Avocados possess several anti-aging qualities that make it an ideal product for skin care. Its high oleic content effectively moisturizes dry skin and replenishes damaged skin with antioxidants and vitamins. Eye creams can often cost a pretty penny for a just small amount of product, ranging from anywhere between $25 to even $80 for a 0.5 oz container. To make a homemade eye cream for just a fraction of the price, combine a quarter of an avocado with a few drops of almond oil and mix the two ingredients well. Avocado facial masks are another way to revitalize skin.
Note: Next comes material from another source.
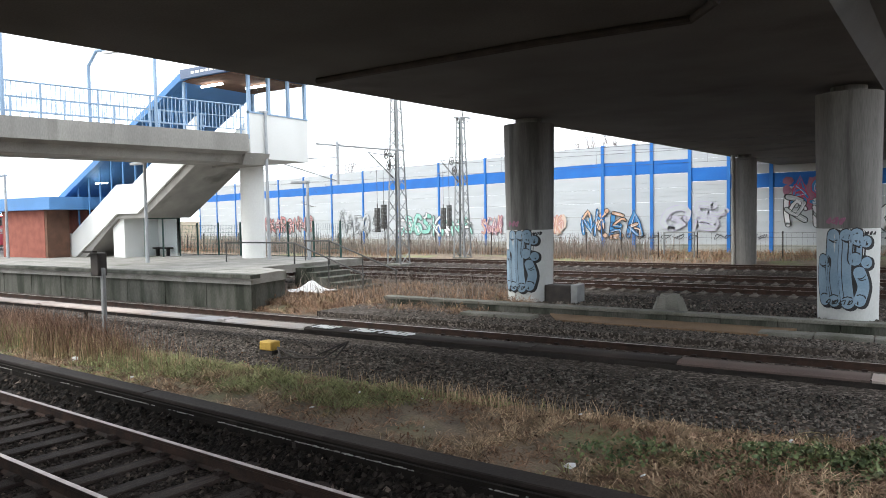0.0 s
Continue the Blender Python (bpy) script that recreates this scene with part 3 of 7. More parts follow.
def sweep(line, xs, profile):
    """A profile of (y, z) drawn along a line of y over x."""
    g, n = Geo(), len(profile)
    for x in xs:
        g.v.extend([(x, line(x) + p, q) for p, q in profile])
    for k in range(len(xs) - 1):
        for i in range(n):
            g.f.append((k * n + i, k * n + (i + 1) % n, (k + 1) * n + (i + 1) % n, (k + 1) * n + i))
    g.f += [tuple(range(n)), tuple((len(xs) - 1) * n + i for i in range(n - 1, -1, -1))]
    return g


CURVED = [-160, -80, -40, -24, -16, -12, -10, -8, -6.5, -5, -3.5, -2, 0, 12, 15, 18, 21, 25, 28] + list(range(32, 201, 8)) + [240, 320, 450]
STRAIGHT = [-300, 0, 300, 900]
RAIL = [(-0.075, -0.17), (-0.02, -0.145), (-0.02, -0.05), (-0.036, -0.035), (-0.036, -0.003), (0.036, -0.003), (0.036, -0.035), (0.02, -0.05), (0.02, -0.145), (0.075, -0.17)]


def build_track(label, line, xs, bed, bed_mat, sleeper_mat, dull, span, near_span, size):
    """A track: ballast bed, two rails with worn heads, sleepers."""
    track = thing("railway_track", label, "track", group="tracks of the rail corridor")
    part("ballast_bed", sweep(line, xs, bed), bed_mat, track)
    for s in (-0.753, 0.753):
        rail = part("rail", sweep(lambda x: line(x) + s, xs, RAIL), "rail_side", track)
        part("running_surface", sweep(lambda x: line(x) + s, xs, [(-0.03, -0.004), (0.03, -0.004), (0.03, 0.0), (-0.03, 0.0)]), "rail_top_dull" if dull else "rail_top", rail)
    g = Geo().box(-size[0] / 2, size[0] / 2, -size[1] / 2, size[1] / 2, -0.34, -0.165, 0.012)
    g.box(-0.09, 0.09, -0.9, -0.61, -0.166, -0.145)
    g.box(-0.09, 0.09, 0.61, 0.9, -0.166, -0.145)
    for yy in (-0.86, -0.65, 0.65, 0.86):
        g.box(-0.05, 0.05, yy - 0.035, yy + 0.035, -0.146, -0.105)
    me = g.mesh("sleeper")
    fix_normals(me)
    me.materials.append(MAT[sleeper_mat])
    x = near_span[0]
    while x < near_span[1]:
        slope = math.atan((line(x + 0.5) - line(x - 0.5)))
        piece("sleeper", me, track, (x + random.uniform(-0.03, 0.03), line(x) + random.uniform(-0.03, 0.03), random.uniform(-0.012, 0.006)), slope + random.uniform(-0.008, 0.008))
        x += 0.62
    rest, x = Geo(), span[0]
    while x < span[1]:
        if not near_span[0] - 0.4 < x < near_span[1]:
            rest.box(x - size[0] / 2, x + size[0] / 2, line(x) - size[1] / 2, line(x) + size[1] / 2, -0.34, -0.165)
        x += 0.62
    if rest.v:
        tagged(part("sleeper_rest", rest, sleeper_mat, track), kind="stuff")
    return track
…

There are countless variations for these facial masks, but the basic recipe calls for a combination of avocado, honey and milk of choice.

Hair Care
The vitamins and oils in avocados can also help quench dry, brittle hair. Simply combine avocado, olive oil, and a spoonful of lemon juice into a mash and apply the mixture to damaged locks. Run your fingers through different strands to apply the hair mask evenly and leave the mixture in for about fifteen to twenty minutes. To wash out the mask, shampoo more than once if necessary and condition the hair as normal.
If you do end up trying any of the recipes mentioned above, don’t dispose of the pit! The pits of avocados can produce an ink that can be used for writing or a natural food dye. Avocados are definitely worth the purchase, as their versatility allows you to use them to the fullest.